Conservatism on campus on the eve of the election

| President of WashU College Republicans; Class of 2025
David Wang | Staff Illustrator

As President of WashU’s College Republicans, I have found that WashU, though possessing a similar left-liberal monoculture as most other universities, is fairly tolerant and generally open to ideas. Maybe it is just that people on campus think of conservatives and conservatism as quaint, rare, and non-threatening, but I’d like to think this is due to a greater commitment to free dialogue on the part of the University and its students. 

If anything, WashU’s culture serves our club greatly, as it is liberal but not censorious. Due to the pro-free-speech position of the administration, we do not face the many undue administrative hurdles faced by conservative groups on other campuses, including that of nearby St. Louis University. At the same time, many otherwise apolitical students join the club to escape WashU’s overwhelmingly left-wing culture, and to explore a different intellectual and political tradition. Due to these factors, we have good attendance at our meetings for a WashU club, averaging around 20-30 people at any given meeting, and at times, even more. 

As a club, we have found that open discussions aid us in having interesting and engaging meetings. At every meeting, we discuss a handful of current-events subjects and leave the floor open for discussion, allowing anyone to participate. One will hear a variety of viewpoints, whether from different stripes of conservatives or from liberal students who attend to hear the other side and share their views. At the club level and as a whole, we are unashamedly conservative and provide a space for right-of-center students to share their views without fear of penalty.

Just as politics is about coalition-building, College Republicans finds itself with a very diverse membership roster, particularly in terms of ideology. We have everyone from dyed-in-the-wool conservatives from several intellectual streams — including Chestertonian Distributists and social conservatives and  Libertarians — to liberals who join the club simply for open discussions and to hear new viewpoints. 
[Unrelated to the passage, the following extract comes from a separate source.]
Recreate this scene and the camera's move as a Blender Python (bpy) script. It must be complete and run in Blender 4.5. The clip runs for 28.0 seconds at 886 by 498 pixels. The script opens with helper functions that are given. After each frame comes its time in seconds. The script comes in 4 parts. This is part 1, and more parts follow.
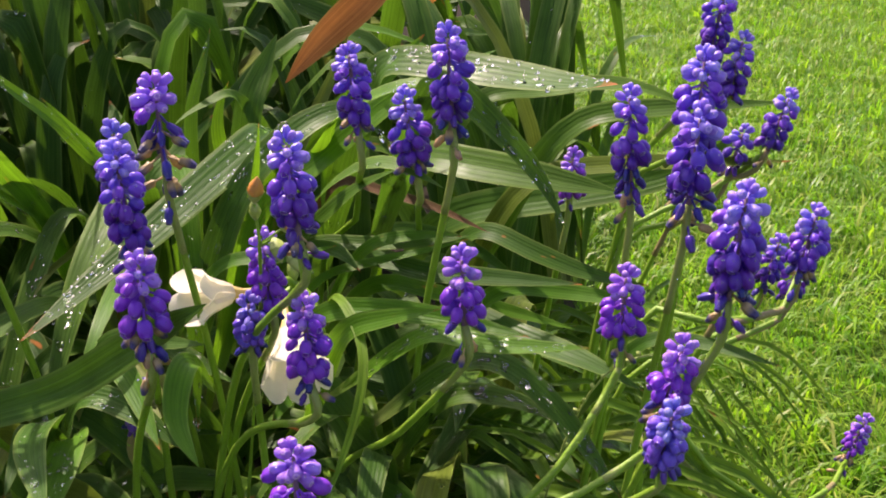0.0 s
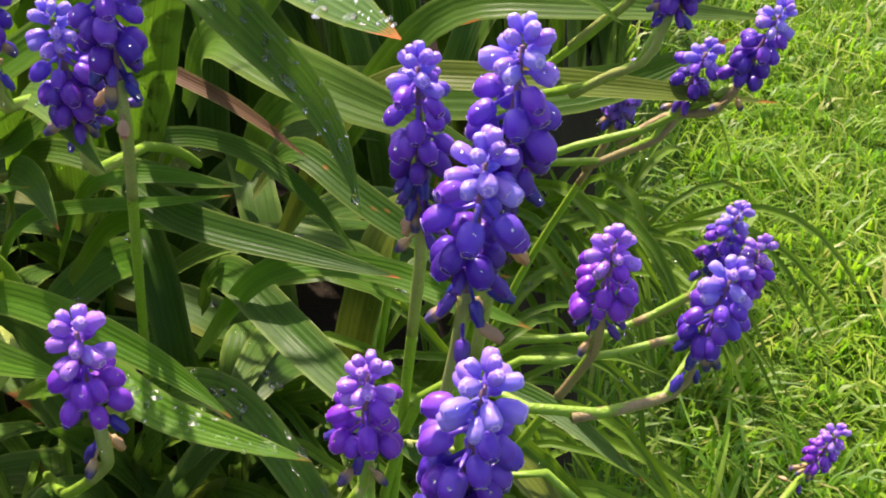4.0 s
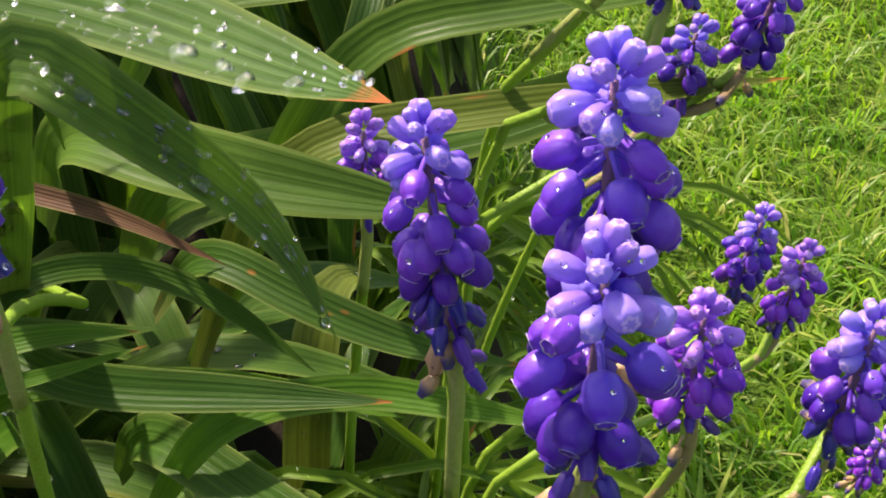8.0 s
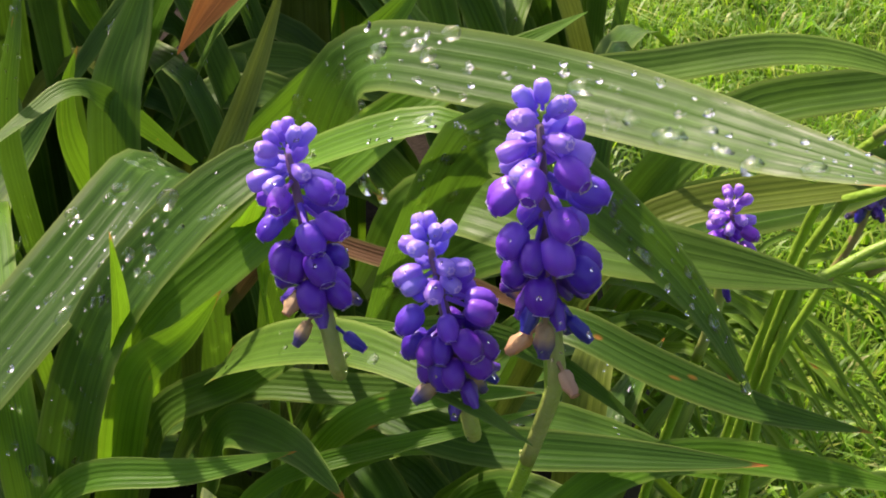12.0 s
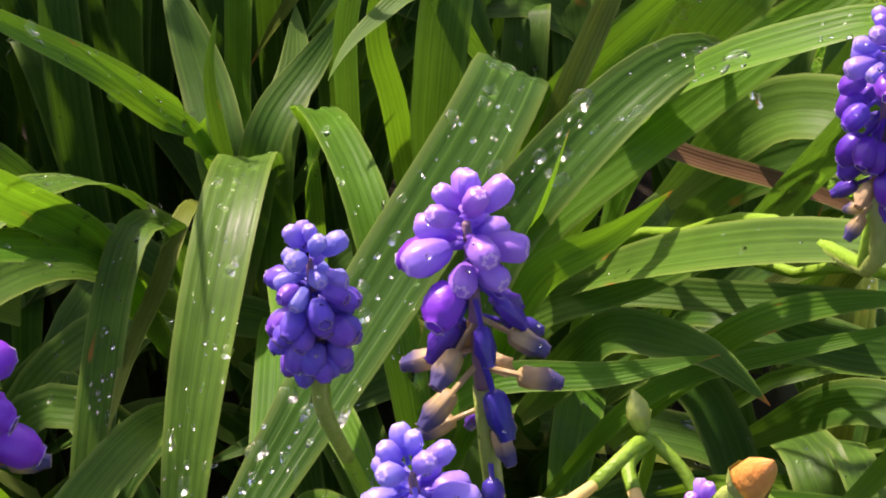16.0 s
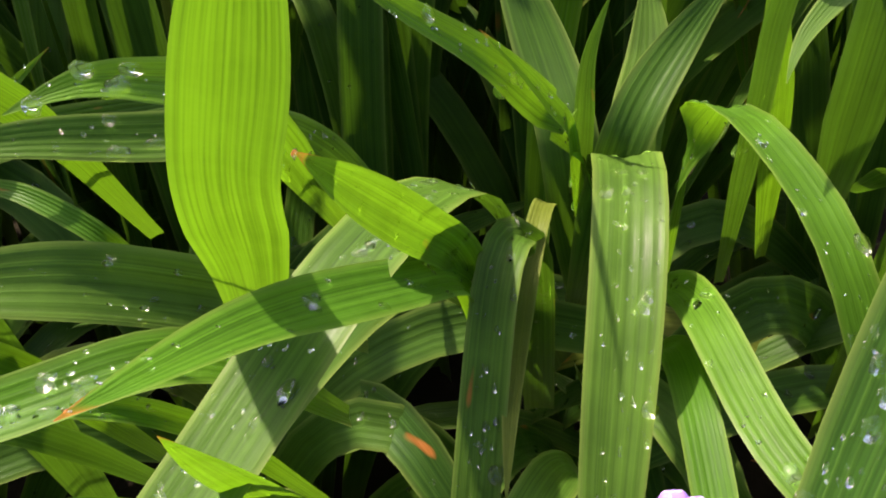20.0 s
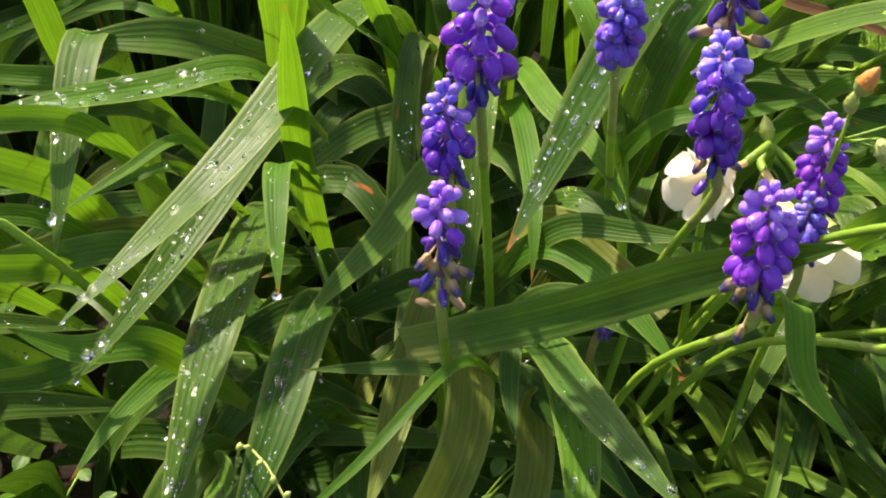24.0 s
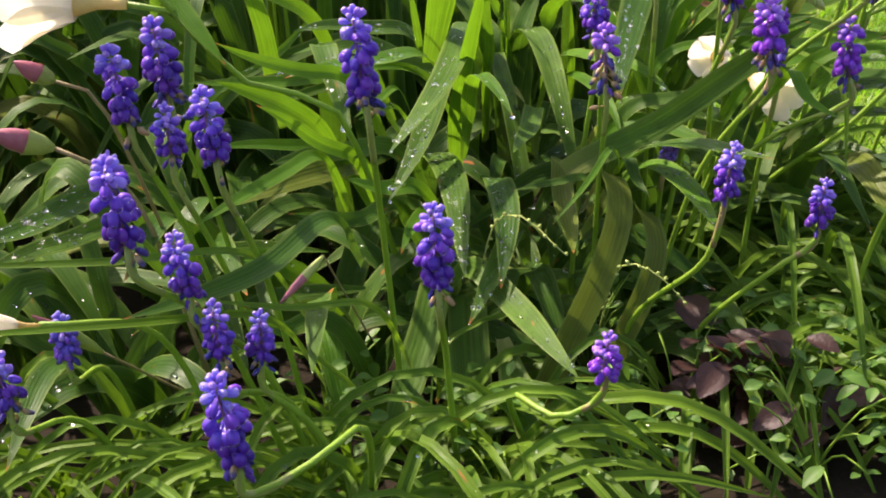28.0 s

On any subject, one will find club members with a variety of views. I believe that this ideological diversity is our strength, as open discussion allows for intellectual growth. Just as iron sharpens iron, encountering new ideas can help prepare one to defend their own. The philosophical and ideological paths of many of our members further diverge, with many people coming to a variety of conservative viewpoints through a variety of means, whether through family, religion, personal journey, or finding the left-liberal monoculture of the University to be intellectually stifling. 

I became a conservative due to a confluence of factors throughout high school. The most notable of these was the journey that culminated in my conversion to Catholicism from atheism as a freshman at WashU. 

In this journey, I read and engaged with the writings of many thinkers throughout Church history, from Augustine to Benedict XVI, which both convinced me of the claims of the Catholic Church (including on issues such as the dignity of human life) and showed me the importance of tradition (both in the Church and in society). On this latter point, my conversion fundamentally reshaped my relationship with the past and helped me to feel the weight of history. 

I came to see that what is inherited by us and passed down to us is not something to be discarded in the name of novelty and “progress,” but is instead something that defines who we are and gives us a firm foundation to understand the world. I found this complementary to many conservative authors that I began reading around the same time, whether contemporary, such as Roger Scruton and Patrick Deneen, or historical, such as Edmund Burke and Joseph de Maistre. 

Lastly, as someone who grew up in the aftermath of the Global War on Terror, I personally found liberal internationalism, be it in its left-liberal form of Obama’s support for regime change in Libya and Syria or in its pseudo-conservative form of Bush’s invasion of Iraq, to have failed. Thus, I found myself gravitating towards the realism and restraint-oriented foreign policy of politicians such as former President Donald Trump, vice presidential candidate J.D. Vance, and historical figures such as Robert Taft. 

Because of these factors, I decided to join WashU’s College Republicans as a freshman in 2021. I then served as Vice President of the club last year, and am currently serving as President of the club and Chairman of the State Federation. I am aware that many other club members have had very different paths into conservatism and into the club, and I welcome this diversity of experiences as something that greatly strengthens our chapter. I would like to invite those reading this to consider different viewpoints, including conservative ones. Perhaps you, too, will find that you might be a conservative.